■ **THE TASK**: Leave out the pictures and repeat the rest of the material exactly.

■ **MATERIAL**:
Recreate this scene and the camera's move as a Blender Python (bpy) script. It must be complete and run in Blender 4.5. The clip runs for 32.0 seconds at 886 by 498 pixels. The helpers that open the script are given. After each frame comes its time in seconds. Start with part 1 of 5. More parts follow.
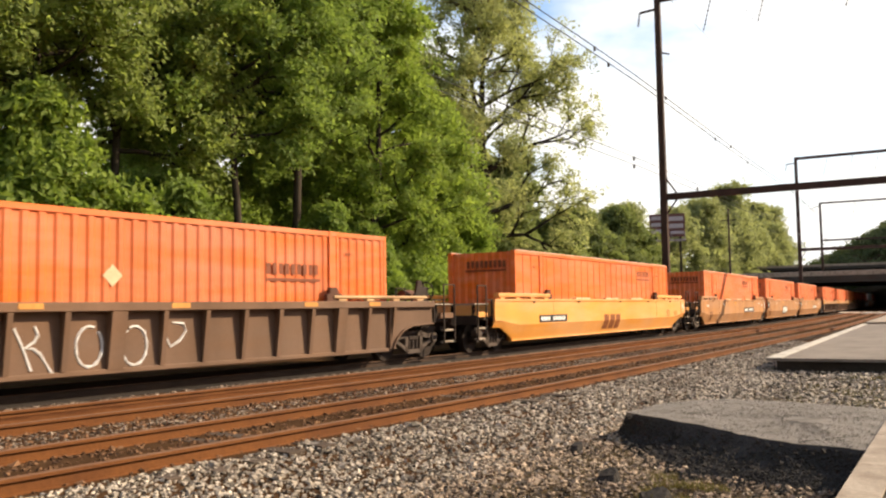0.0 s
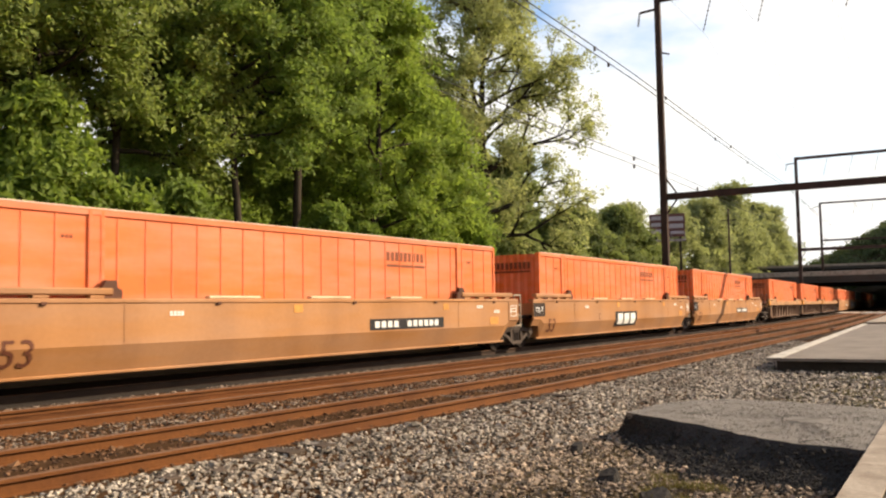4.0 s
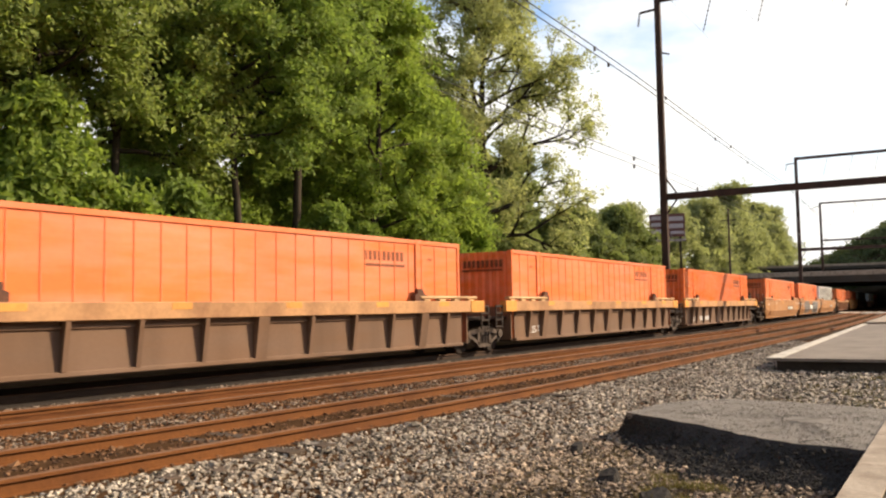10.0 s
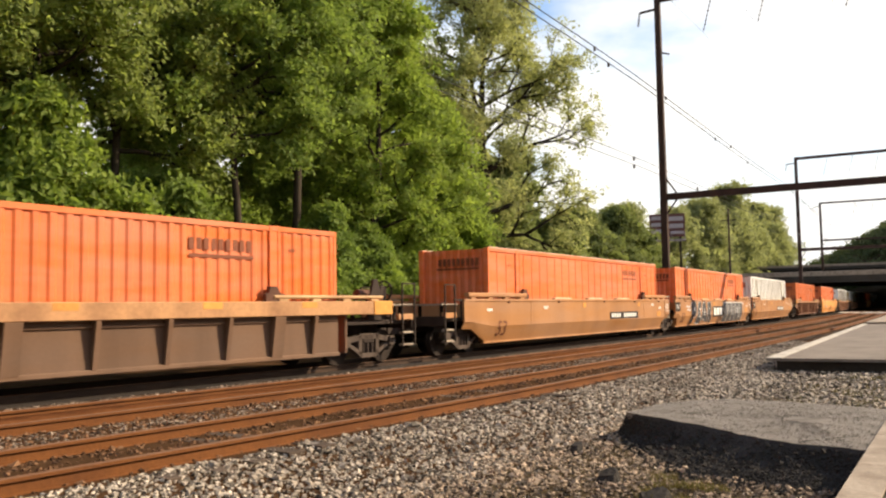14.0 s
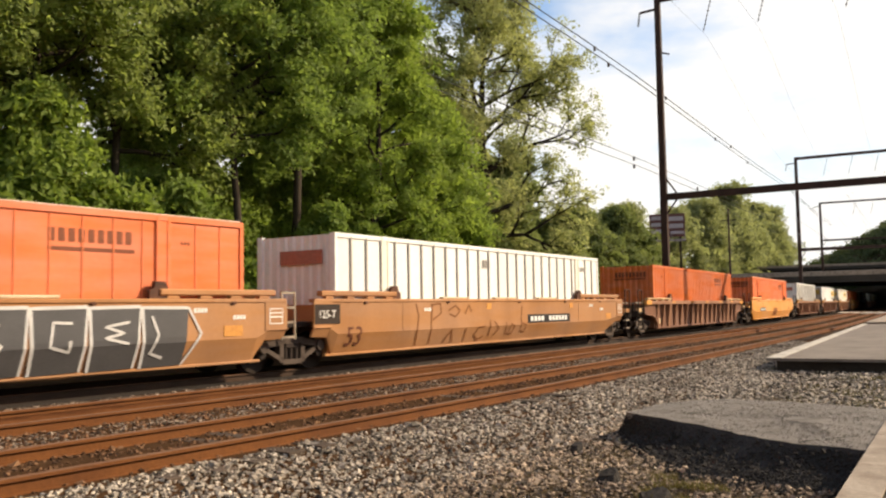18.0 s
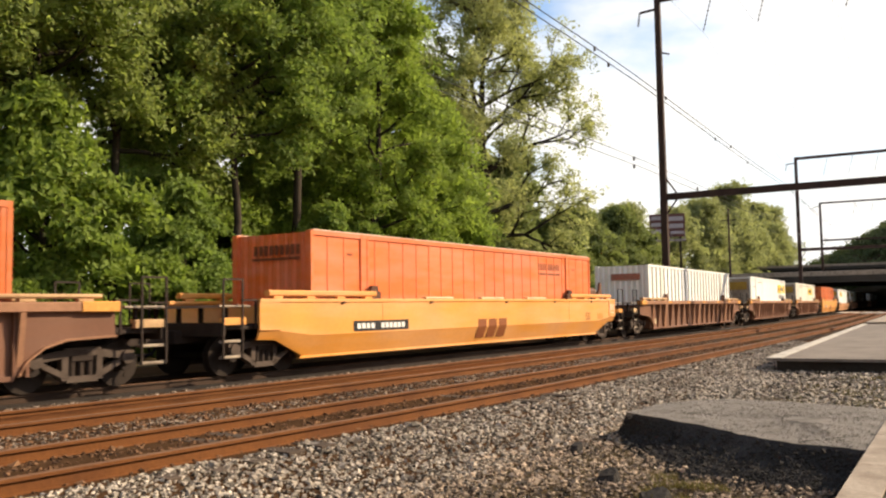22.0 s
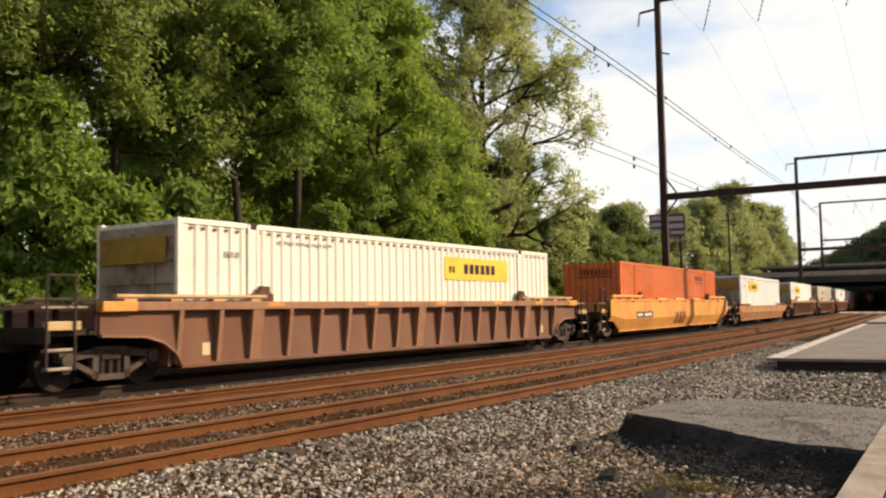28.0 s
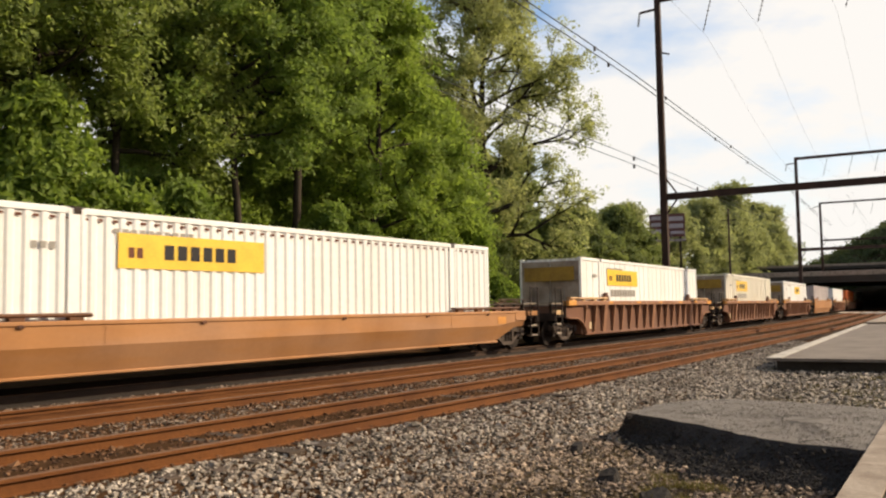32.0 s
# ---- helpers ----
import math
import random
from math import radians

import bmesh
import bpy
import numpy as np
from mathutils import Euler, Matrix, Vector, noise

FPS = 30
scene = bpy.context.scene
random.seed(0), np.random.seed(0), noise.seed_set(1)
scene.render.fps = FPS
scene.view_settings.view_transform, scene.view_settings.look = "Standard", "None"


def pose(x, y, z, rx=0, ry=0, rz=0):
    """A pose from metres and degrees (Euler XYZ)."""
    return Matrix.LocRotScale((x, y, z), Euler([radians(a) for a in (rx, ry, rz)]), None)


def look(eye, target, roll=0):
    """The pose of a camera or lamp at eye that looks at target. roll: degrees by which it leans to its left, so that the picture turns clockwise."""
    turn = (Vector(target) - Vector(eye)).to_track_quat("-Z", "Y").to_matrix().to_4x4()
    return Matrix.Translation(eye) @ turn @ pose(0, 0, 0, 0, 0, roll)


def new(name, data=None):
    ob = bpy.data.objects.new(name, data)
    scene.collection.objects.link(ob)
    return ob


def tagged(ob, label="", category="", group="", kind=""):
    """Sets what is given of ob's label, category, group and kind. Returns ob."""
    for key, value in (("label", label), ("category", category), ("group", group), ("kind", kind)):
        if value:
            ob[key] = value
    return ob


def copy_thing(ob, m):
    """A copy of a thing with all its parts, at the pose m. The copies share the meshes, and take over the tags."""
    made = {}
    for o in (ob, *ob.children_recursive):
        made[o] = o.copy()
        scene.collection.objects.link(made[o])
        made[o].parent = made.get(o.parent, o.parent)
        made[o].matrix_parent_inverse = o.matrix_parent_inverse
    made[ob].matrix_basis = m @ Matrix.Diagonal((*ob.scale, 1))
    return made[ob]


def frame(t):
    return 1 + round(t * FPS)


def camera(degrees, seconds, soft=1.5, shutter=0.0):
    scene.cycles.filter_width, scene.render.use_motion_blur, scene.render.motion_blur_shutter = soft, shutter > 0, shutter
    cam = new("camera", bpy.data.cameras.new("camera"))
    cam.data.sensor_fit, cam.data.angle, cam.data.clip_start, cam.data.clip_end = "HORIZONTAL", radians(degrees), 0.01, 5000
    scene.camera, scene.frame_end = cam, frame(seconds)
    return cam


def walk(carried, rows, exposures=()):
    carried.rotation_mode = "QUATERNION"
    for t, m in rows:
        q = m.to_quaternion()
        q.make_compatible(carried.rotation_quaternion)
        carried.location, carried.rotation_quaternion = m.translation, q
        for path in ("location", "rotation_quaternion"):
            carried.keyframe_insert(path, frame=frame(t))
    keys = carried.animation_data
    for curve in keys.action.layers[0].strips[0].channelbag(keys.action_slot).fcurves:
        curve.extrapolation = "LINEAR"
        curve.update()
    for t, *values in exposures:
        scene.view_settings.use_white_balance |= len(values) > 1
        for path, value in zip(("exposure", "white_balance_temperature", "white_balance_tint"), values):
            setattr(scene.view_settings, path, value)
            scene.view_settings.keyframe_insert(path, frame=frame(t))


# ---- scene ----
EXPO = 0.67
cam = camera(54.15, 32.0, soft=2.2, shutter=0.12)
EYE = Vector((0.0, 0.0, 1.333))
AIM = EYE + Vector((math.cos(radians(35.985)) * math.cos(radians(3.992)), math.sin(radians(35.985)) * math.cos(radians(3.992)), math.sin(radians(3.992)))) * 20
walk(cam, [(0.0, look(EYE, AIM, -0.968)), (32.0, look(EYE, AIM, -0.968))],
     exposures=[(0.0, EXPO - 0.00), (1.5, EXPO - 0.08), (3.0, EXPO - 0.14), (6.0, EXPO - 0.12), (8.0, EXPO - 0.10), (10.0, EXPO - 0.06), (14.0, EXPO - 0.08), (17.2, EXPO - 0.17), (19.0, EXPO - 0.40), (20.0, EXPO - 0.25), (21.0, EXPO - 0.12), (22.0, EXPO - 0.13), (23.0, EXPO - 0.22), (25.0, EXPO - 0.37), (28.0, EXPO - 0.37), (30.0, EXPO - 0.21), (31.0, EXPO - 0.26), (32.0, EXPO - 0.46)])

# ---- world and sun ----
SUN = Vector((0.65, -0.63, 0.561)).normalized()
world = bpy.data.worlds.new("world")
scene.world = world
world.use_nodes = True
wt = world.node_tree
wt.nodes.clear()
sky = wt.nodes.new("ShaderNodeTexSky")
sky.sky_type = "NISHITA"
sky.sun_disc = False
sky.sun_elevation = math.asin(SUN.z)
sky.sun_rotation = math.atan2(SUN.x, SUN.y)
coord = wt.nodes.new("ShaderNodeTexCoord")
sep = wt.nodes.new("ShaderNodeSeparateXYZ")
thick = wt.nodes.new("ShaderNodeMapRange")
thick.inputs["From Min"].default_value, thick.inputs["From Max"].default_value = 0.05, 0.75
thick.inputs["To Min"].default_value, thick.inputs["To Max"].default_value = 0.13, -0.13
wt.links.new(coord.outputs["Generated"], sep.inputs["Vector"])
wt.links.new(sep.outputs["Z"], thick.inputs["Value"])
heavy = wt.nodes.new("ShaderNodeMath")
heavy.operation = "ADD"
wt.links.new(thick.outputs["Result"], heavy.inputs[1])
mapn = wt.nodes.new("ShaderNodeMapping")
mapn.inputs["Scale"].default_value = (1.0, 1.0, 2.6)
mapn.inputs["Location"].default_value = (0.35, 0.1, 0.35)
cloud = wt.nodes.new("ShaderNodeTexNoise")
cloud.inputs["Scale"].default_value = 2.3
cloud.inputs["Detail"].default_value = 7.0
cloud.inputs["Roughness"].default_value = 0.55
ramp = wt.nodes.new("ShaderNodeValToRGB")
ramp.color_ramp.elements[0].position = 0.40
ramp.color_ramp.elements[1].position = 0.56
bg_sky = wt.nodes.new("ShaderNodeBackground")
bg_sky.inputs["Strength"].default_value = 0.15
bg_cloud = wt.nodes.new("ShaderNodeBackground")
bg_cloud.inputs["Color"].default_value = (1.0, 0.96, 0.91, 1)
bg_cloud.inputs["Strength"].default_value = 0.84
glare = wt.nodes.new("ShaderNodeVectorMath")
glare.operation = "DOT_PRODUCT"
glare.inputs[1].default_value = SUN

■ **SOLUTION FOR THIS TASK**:
Recreate this scene and the camera's move as a Blender Python (bpy) script. It must be complete and run in Blender 4.5. The clip runs for 32.0 seconds at 886 by 498 pixels. The helpers that open the script are given. After each frame comes its time in seconds. Start with part 1 of 5. More parts follow.
0.0 s
4.0 s
10.0 s
14.0 s
18.0 s
22.0 s
28.0 s
32.0 s
# ---- helpers ----
import math
import random
from math import radians

import bmesh
import bpy
import numpy as np
from mathutils import Euler, Matrix, Vector, noise

FPS = 30
scene = bpy.context.scene
random.seed(0), np.random.seed(0), noise.seed_set(1)
scene.render.fps = FPS
scene.view_settings.view_transform, scene.view_settings.look = "Standard", "None"


def pose(x, y, z, rx=0, ry=0, rz=0):
    """A pose from metres and degrees (Euler XYZ)."""
    return Matrix.LocRotScale((x, y, z), Euler([radians(a) for a in (rx, ry, rz)]), None)


def look(eye, target, roll=0):
    """The pose of a camera or lamp at eye that looks at target. roll: degrees by which it leans to its left, so that the picture turns clockwise."""
    turn = (Vector(target) - Vector(eye)).to_track_quat("-Z", "Y").to_matrix().to_4x4()
    return Matrix.Translation(eye) @ turn @ pose(0, 0, 0, 0, 0, roll)


def new(name, data=None):
    ob = bpy.data.objects.new(name, data)
    scene.collection.objects.link(ob)
    return ob


def tagged(ob, label="", category="", group="", kind=""):
    """Sets what is given of ob's label, category, group and kind. Returns ob."""
    for key, value in (("label", label), ("category", category), ("group", group), ("kind", kind)):
        if value:
            ob[key] = value
    return ob


def copy_thing(ob, m):
    """A copy of a thing with all its parts, at the pose m. The copies share the meshes, and take over the tags."""
    made = {}
    for o in (ob, *ob.children_recursive):
        made[o] = o.copy()
        scene.collection.objects.link(made[o])
        made[o].parent = made.get(o.parent, o.parent)
        made[o].matrix_parent_inverse = o.matrix_parent_inverse
    made[ob].matrix_basis = m @ Matrix.Diagonal((*ob.scale, 1))
    return made[ob]


def frame(t):
    return 1 + round(t * FPS)


def camera(degrees, seconds, soft=1.5, shutter=0.0):
    scene.cycles.filter_width, scene.render.use_motion_blur, scene.render.motion_blur_shutter = soft, shutter > 0, shutter
    cam = new("camera", bpy.data.cameras.new("camera"))
    cam.data.sensor_fit, cam.data.angle, cam.data.clip_start, cam.data.clip_end = "HORIZONTAL", radians(degrees), 0.01, 5000
    scene.camera, scene.frame_end = cam, frame(seconds)
    return cam


def walk(carried, rows, exposures=()):
    carried.rotation_mode = "QUATERNION"
    for t, m in rows:
        q = m.to_quaternion()
        q.make_compatible(carried.rotation_quaternion)
        carried.location, carried.rotation_quaternion = m.translation, q
        for path in ("location", "rotation_quaternion"):
            carried.keyframe_insert(path, frame=frame(t))
    keys = carried.animation_data
    for curve in keys.action.layers[0].strips[0].channelbag(keys.action_slot).fcurves:
        curve.extrapolation = "LINEAR"
        curve.update()
    for t, *values in exposures:
        scene.view_settings.use_white_balance |= len(values) > 1
        for path, value in zip(("exposure", "white_balance_temperature", "white_balance_tint"), values):
            setattr(scene.view_settings, path, value)
            scene.view_settings.keyframe_insert(path, frame=frame(t))


# ---- scene ----
EXPO = 0.67
cam = camera(54.15, 32.0, soft=2.2, shutter=0.12)
EYE = Vector((0.0, 0.0, 1.333))
AIM = EYE + Vector((math.cos(radians(35.985)) * math.cos(radians(3.992)), math.sin(radians(35.985)) * math.cos(radians(3.992)), math.sin(radians(3.992)))) * 20
walk(cam, [(0.0, look(EYE, AIM, -0.968)), (32.0, look(EYE, AIM, -0.968))],
     exposures=[(0.0, EXPO - 0.00), (1.5, EXPO - 0.08), (3.0, EXPO - 0.14), (6.0, EXPO - 0.12), (8.0, EXPO - 0.10), (10.0, EXPO - 0.06), (14.0, EXPO - 0.08), (17.2, EXPO - 0.17), (19.0, EXPO - 0.40), (20.0, EXPO - 0.25), (21.0, EXPO - 0.12), (22.0, EXPO - 0.13), (23.0, EXPO - 0.22), (25.0, EXPO - 0.37), (28.0, EXPO - 0.37), (30.0, EXPO - 0.21), (31.0, EXPO - 0.26), (32.0, EXPO - 0.46)])

# ---- world and sun ----
SUN = Vector((0.65, -0.63, 0.561)).normalized()
world = bpy.data.worlds.new("world")
scene.world = world
world.use_nodes = True
wt = world.node_tree
wt.nodes.clear()
sky = wt.nodes.new("ShaderNodeTexSky")
sky.sky_type = "NISHITA"
sky.sun_disc = False
sky.sun_elevation = math.asin(SUN.z)
sky.sun_rotation = math.atan2(SUN.x, SUN.y)
coord = wt.nodes.new("ShaderNodeTexCoord")
sep = wt.nodes.new("ShaderNodeSeparateXYZ")
thick = wt.nodes.new("ShaderNodeMapRange")
thick.inputs["From Min"].default_value, thick.inputs["From Max"].default_value = 0.05, 0.75
thick.inputs["To Min"].default_value, thick.inputs["To Max"].default_value = 0.13, -0.13
wt.links.new(coord.outputs["Generated"], sep.inputs["Vector"])
wt.links.new(sep.outputs["Z"], thick.inputs["Value"])
heavy = wt.nodes.new("ShaderNodeMath")
heavy.operation = "ADD"
wt.links.new(thick.outputs["Result"], heavy.inputs[1])
mapn = wt.nodes.new("ShaderNodeMapping")
mapn.inputs["Scale"].default_value = (1.0, 1.0, 2.6)
mapn.inputs["Location"].default_value = (0.35, 0.1, 0.35)
cloud = wt.nodes.new("ShaderNodeTexNoise")
cloud.inputs["Scale"].default_value = 2.3
cloud.inputs["Detail"].default_value = 7.0
cloud.inputs["Roughness"].default_value = 0.55
ramp = wt.nodes.new("ShaderNodeValToRGB")
ramp.color_ramp.elements[0].position = 0.40
ramp.color_ramp.elements[1].position = 0.56
bg_sky = wt.nodes.new("ShaderNodeBackground")
bg_sky.inputs["Strength"].default_value = 0.15
bg_cloud = wt.nodes.new("ShaderNodeBackground")
bg_cloud.inputs["Color"].default_value = (1.0, 0.96, 0.91, 1)
bg_cloud.inputs["Strength"].default_value = 0.84
glare = wt.nodes.new("ShaderNodeVectorMath")
glare.operation = "DOT_PRODUCT"
glare.inputs[1].default_value = SUN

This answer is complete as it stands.